Pirelli scores first win in tyre testing debate
Pirelli president Marco Tronchetti Provera recently threatened to pull the emergency brakes on Pirelli’s involvement in #F1 should the teams keep up their less than cooperative attitude towards additional tyre tests. While some were all too eager to acquiesce during the season, none of the teams were lining up for end-of-season tests, when they cannot gain anything from it for themselves.
McLaren has now announced that they will provide Pirelli with a 2011 MP4-26 for tyre testing in Italy in November. The only other top team that could do the same is Lotus as Mercedes, Red Bull and Ferrari have already used up their 1000km of tyre testing this year, so any additional help will have to come from them or any of the midfield teams.
In an interview with German tabloid Bild the good doctor reveals his utterly skewed priorities. During his flight to India he didn’t quite notice that the vertically challenged Lady in the one of the other posh 1st class seats was none other than Hollywood diva Demi Moore. “I didn’t really recognize her – she’s so short. Suddenly there’s this Lady in beige underwear donning her pajamas.”
Unaware of who the cute dwarf in the other seat really is, he decided to close an eye and have a nap. But when Mrs. Moore ordered two cans of Red Bull for her journey to a meeting with the Dalai Lama, the Austrian couldn’t hold it any longer and approached her.
That’s cute doc. Demi Moore in her undies doesn’t do it for you, but two cans of fizzy drinks? Now there’s a man devoted to his employer. Thanks for the giggle, doc.
Fernando and the most useless record ever
You know a driver is desperate for something to take home after years of defeat, if he starts making up achievements that don’t exist. One of the more embarrassing sights in recent history is Fernando’s new helmet, sporting a big 1.571 announcing this as a new world record as it is 5 more than the former greatest of all times had scored.
Someone in the Alonso management should have done the maths before coming out with a bold statement like that. Until 1961 the winner scored 8 points, that’s the same as one gets these days for a lowly sixth place finish. Until 1991 the winner got 9 points and until the introduction of today’s Waldorff school system in 2010 the winner got a grand total of 10 points. You get that for a 5th place today.
Recalculating the points tables to today’s system reveals, that poor Fernando isn’t even second in that list. But don’t despair, little Samurai, you don’t even need to scratch out the big number. It’s pretty much the amount of points you have to score to catch Schumacher.

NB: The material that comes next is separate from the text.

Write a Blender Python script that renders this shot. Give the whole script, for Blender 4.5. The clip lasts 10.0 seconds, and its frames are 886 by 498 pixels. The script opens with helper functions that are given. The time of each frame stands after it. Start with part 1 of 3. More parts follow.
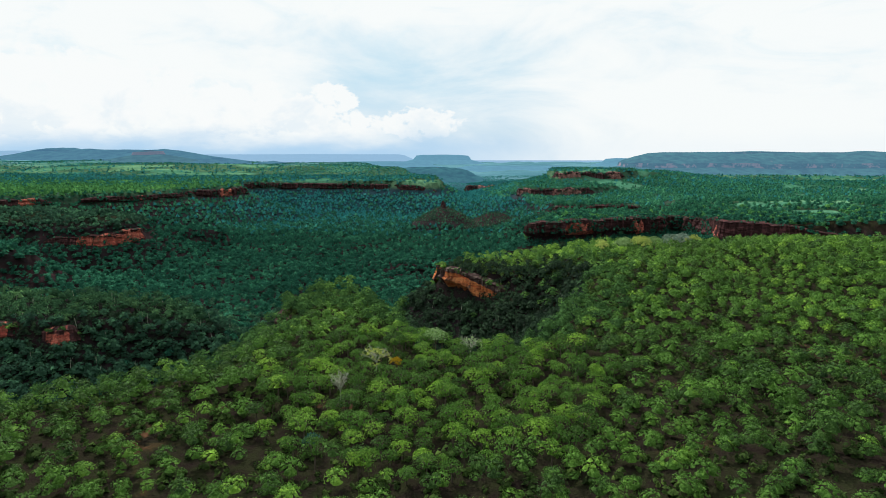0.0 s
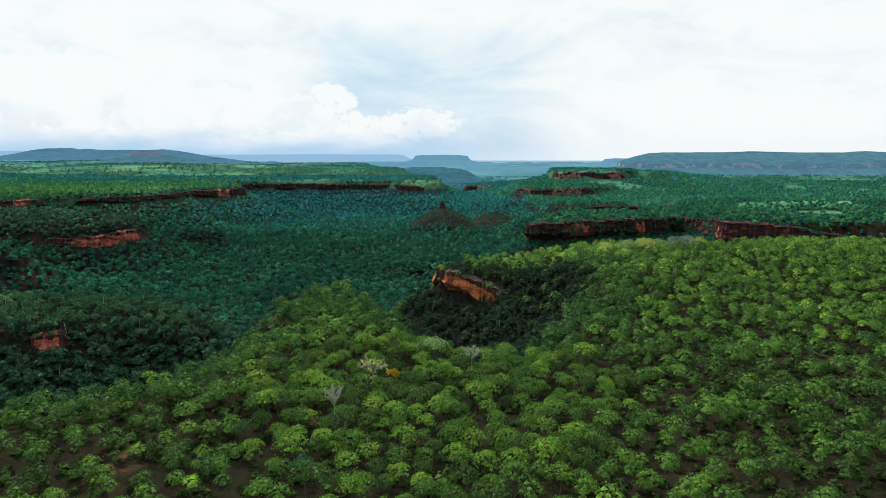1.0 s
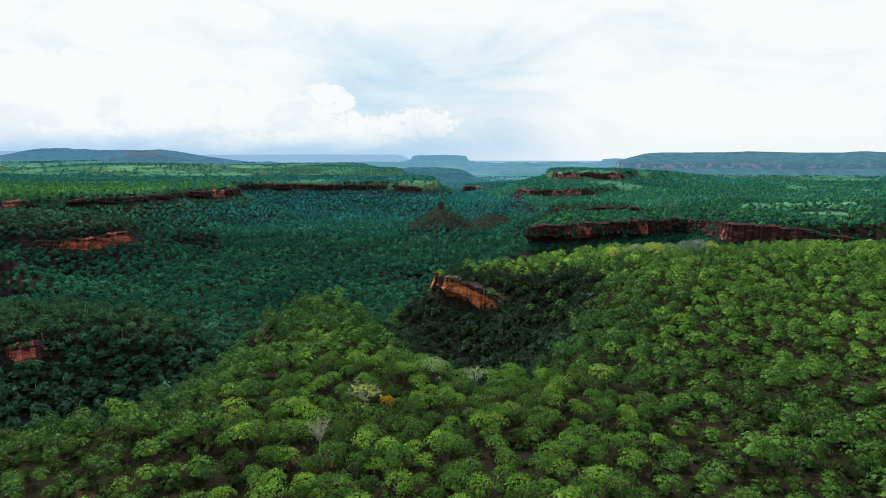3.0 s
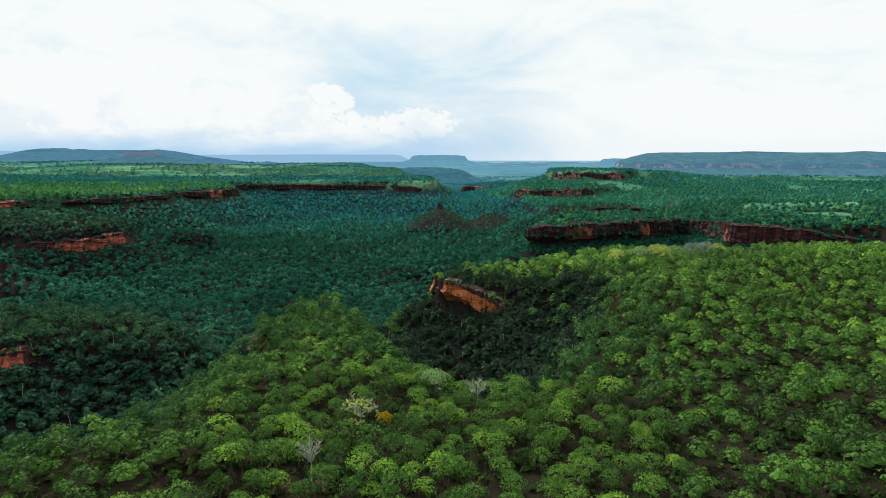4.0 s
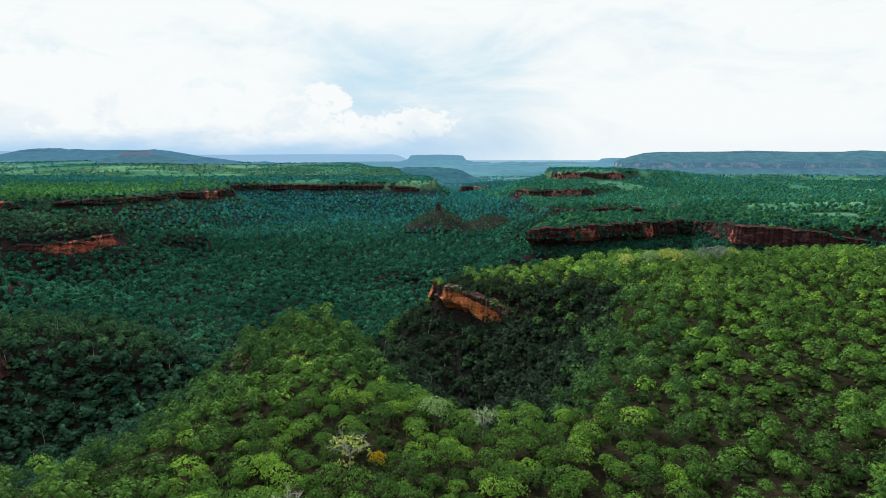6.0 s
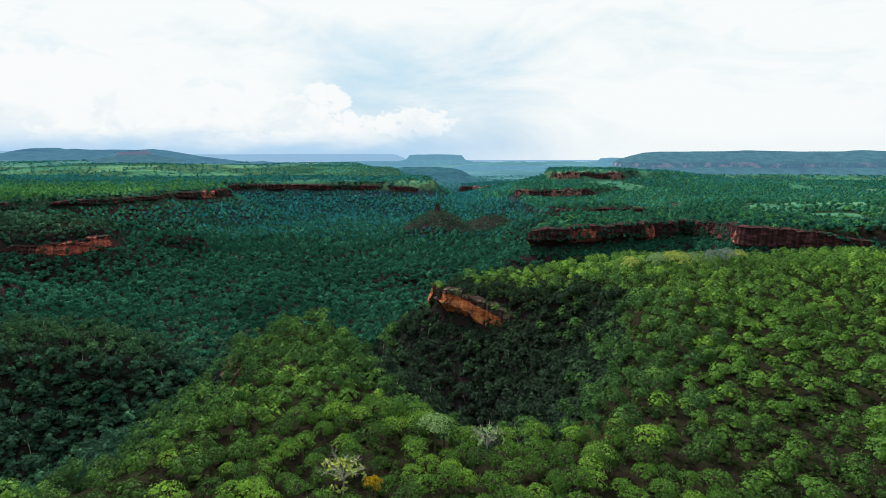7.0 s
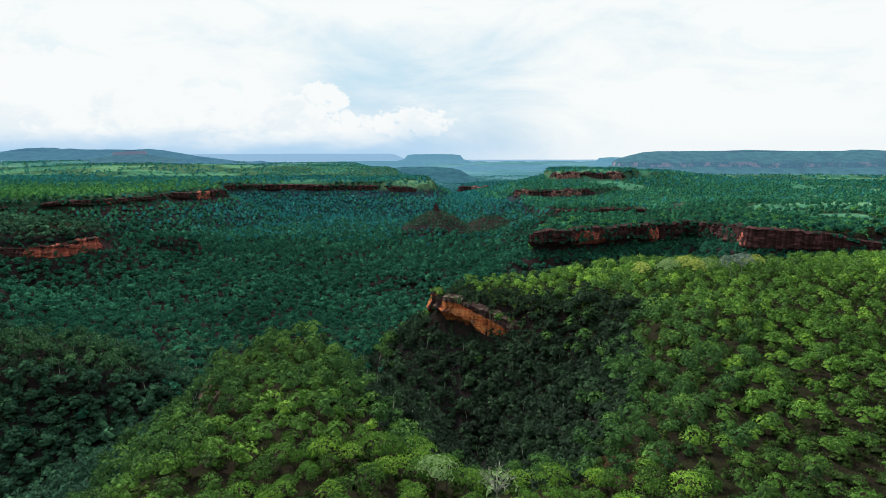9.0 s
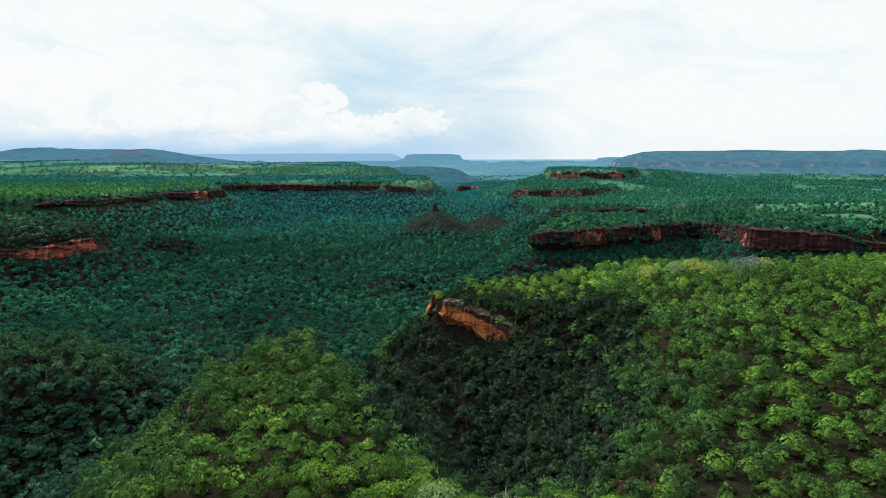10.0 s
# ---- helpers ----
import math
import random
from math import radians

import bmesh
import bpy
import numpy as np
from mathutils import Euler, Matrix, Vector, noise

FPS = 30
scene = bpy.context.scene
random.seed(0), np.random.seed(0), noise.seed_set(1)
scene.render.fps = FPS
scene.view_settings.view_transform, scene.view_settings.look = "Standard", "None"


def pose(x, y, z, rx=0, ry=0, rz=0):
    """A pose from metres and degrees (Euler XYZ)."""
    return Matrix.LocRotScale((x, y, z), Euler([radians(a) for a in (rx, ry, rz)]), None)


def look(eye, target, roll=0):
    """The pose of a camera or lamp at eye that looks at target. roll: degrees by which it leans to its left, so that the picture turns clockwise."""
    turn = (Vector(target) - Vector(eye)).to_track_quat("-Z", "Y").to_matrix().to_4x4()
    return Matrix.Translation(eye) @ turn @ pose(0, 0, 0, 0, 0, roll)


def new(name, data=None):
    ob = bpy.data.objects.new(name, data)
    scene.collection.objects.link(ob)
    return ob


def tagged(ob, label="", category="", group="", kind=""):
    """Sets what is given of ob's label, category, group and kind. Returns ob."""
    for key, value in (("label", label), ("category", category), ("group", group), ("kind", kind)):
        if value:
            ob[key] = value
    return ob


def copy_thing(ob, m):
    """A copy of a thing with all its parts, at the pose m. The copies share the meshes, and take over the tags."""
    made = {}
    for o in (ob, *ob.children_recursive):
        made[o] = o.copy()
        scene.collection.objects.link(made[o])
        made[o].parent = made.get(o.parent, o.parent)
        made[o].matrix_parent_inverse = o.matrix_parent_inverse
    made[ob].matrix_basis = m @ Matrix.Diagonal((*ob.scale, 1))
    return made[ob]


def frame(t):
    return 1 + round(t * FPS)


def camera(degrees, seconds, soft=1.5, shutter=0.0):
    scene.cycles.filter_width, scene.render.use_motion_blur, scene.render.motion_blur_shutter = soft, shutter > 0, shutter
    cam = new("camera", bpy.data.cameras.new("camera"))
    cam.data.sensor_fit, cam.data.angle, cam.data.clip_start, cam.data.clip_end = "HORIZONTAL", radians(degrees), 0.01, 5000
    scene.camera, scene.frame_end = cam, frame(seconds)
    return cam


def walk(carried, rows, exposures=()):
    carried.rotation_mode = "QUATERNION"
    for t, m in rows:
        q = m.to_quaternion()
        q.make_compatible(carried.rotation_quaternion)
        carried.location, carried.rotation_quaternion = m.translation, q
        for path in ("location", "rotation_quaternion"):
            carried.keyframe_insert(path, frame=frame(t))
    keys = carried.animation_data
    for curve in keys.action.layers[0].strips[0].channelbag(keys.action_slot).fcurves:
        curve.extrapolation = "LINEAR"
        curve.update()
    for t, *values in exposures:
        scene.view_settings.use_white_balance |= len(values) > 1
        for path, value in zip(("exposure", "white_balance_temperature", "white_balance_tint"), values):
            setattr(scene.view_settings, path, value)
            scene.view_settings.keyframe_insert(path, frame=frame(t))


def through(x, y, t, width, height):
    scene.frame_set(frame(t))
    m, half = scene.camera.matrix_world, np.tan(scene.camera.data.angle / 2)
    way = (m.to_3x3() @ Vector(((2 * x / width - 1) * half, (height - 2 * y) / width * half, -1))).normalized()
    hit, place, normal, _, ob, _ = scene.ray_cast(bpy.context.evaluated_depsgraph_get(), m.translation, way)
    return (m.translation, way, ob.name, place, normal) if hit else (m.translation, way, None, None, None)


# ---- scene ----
cam = camera(74.8, 10.0, soft=0.6)
METRES, EYE, TILT, LEAN, TURN = 70.0, 42.0, -9.2, 0.0, 0.0
ROWS = [
    (0.0, 0.0, 0.0, 0.0, 0.0, 0.0, -0.0),
    (0.5, -0.0016, 0.0497, 0.0083, -0.04, 0.01, 0.01),
    (1.0, -0.0032, 0.0993, 0.0165, -0.09, 0.02, 0.02),
    (1.5, -0.0047, 0.1487, 0.0248, -0.14, 0.03, 0.04),
    (2.0, -0.0065, 0.1982, 0.033, -0.19, 0.03, 0.05),
    (2.5, -0.0081, 0.2475, 0.0411, -0.24, 0.03, 0.05),
    (4.0, -0.0126, 0.395, 0.0649, -0.36, 0.03, 0.08),
    (4.5, -0.0137, 0.4445, 0.0731, -0.4, 0.02, 0.1),
    (5.0, -0.0155, 0.494, 0.0813, -0.46, 0.02, 0.12),
    (5.5, -0.017, 0.5432, 0.0897, -0.5, 0.01, 0.15),
    (7.0, -0.022, 0.6911, 0.1139, -0.65, -0.03, 0.18),
    (7.5, -0.0234, 0.7402, 0.122, -0.69, -0.05, 0.19),
    (8.0, -0.0249, 0.7892, 0.1302, -0.74, -0.06, 0.21),
    (8.5, -0.0268, 0.8381, 0.1384, -0.78, -0.07, 0.23),
    (9.0, -0.0285, 0.8879, 0.1459, -0.82, -0.06, 0.24),
    (9.5, -0.0305, 0.9365, 0.1552, -0.86, -0.08, 0.25),
    (10.0, -0.0321, 0.986, 0.1635, -0.91, -0.08, 0.25),
]
walk(cam, [(t, pose(0, 0, EYE, TILT, LEAN, TURN) @ pose(METRES * x, METRES * y, METRES * z, 90 + pitch, roll, yaw)) for t, x, y, z, yaw, pitch, roll in ROWS])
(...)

Motorsport Total did a recalculation of historic races to today’s points scheme
|8||Nelson Piquet sen.||BRA||1.684|
|15||Andreas Nikolaus “Niki” Lauda||AUT||1.343|
Sebastian Vettel – the most useless mechanic ever
After securing the pole position in India, Seb Vettel almost forgot to wag his infamous finger, because he was too busy grabbing a portable air blower from one of his mechanics to cool his breaks after he parked his steed in the parc fermé.

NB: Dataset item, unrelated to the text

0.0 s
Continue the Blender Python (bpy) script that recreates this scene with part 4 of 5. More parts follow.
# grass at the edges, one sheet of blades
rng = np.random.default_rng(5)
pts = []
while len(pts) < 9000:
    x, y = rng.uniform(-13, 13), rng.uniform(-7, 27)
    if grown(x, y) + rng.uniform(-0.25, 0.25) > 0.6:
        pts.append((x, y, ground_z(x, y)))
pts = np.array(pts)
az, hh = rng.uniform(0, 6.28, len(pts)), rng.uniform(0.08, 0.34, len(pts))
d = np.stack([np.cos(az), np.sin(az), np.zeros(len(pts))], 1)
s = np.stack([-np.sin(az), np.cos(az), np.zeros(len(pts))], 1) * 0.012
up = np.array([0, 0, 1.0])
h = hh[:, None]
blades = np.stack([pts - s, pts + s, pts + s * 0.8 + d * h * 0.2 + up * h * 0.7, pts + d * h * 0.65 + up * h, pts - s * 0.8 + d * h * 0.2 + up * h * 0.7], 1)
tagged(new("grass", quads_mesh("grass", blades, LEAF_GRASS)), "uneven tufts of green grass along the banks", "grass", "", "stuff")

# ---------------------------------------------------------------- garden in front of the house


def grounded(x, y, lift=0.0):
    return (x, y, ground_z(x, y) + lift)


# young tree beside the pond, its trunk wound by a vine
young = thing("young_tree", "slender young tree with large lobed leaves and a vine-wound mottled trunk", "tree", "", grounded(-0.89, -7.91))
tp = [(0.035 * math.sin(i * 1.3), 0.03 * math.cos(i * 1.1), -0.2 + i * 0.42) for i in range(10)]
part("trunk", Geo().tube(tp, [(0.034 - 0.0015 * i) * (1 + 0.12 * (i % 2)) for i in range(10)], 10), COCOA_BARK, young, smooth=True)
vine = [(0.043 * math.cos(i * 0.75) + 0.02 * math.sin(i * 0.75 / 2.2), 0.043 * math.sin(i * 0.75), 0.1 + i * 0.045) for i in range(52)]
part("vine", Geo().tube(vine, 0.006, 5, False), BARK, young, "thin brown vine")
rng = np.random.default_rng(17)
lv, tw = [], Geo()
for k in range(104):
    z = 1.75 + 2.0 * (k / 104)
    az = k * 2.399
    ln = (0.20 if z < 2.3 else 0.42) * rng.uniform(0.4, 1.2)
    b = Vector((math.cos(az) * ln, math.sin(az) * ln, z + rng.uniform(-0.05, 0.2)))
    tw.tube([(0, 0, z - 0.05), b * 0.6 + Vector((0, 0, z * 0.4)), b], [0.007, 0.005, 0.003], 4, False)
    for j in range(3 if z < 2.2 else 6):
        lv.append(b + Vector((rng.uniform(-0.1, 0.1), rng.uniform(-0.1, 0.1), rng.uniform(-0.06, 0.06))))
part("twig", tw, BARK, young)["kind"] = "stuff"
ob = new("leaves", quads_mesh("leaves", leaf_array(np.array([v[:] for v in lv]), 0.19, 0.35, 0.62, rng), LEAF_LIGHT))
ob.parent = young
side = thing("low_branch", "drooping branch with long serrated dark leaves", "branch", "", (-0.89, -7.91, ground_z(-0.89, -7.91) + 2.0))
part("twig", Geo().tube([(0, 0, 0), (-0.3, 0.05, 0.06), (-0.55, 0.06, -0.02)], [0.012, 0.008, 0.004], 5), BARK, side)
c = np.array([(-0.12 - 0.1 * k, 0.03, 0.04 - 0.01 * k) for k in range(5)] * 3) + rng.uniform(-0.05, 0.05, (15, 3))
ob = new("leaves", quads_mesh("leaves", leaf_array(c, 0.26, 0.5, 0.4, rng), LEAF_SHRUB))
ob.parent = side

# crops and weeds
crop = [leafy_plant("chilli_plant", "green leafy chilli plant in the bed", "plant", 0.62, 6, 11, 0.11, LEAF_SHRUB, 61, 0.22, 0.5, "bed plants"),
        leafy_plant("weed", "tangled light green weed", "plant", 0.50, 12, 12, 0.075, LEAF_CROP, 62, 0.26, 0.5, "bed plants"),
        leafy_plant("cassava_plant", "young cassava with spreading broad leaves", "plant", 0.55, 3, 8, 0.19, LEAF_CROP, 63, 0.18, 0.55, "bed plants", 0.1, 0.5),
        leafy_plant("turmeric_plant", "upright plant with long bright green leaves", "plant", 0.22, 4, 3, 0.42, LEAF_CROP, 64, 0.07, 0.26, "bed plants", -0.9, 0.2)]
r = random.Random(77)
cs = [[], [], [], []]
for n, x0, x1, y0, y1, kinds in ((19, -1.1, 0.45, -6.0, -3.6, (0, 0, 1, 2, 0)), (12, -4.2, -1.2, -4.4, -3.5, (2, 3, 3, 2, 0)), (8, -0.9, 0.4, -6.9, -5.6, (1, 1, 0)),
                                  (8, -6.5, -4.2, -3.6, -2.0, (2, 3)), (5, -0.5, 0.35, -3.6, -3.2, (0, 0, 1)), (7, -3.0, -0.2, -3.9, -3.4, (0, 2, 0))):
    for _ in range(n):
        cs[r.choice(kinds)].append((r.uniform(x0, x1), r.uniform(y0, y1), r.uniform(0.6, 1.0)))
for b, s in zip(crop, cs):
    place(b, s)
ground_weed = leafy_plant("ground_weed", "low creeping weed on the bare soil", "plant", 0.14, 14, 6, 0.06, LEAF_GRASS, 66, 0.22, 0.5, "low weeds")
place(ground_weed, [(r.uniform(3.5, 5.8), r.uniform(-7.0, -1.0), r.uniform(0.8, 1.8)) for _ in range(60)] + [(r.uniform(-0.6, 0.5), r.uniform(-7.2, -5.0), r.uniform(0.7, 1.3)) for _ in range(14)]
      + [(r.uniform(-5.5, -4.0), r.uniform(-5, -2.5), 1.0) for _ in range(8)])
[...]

“Seb just likes to take care of his car,” a grinning Horner quipped in an interview with German broadcaster RTL. According to the RB chief that was neccessary, because Vettel had abandoned his second run and gone straight back into the pits and parc fermé. Without a cool down lap the breaks were prone to overheating.
There is one problem with the TLC for Seb’s car. “He blew the air at the break from the wrong direction,” Horner says.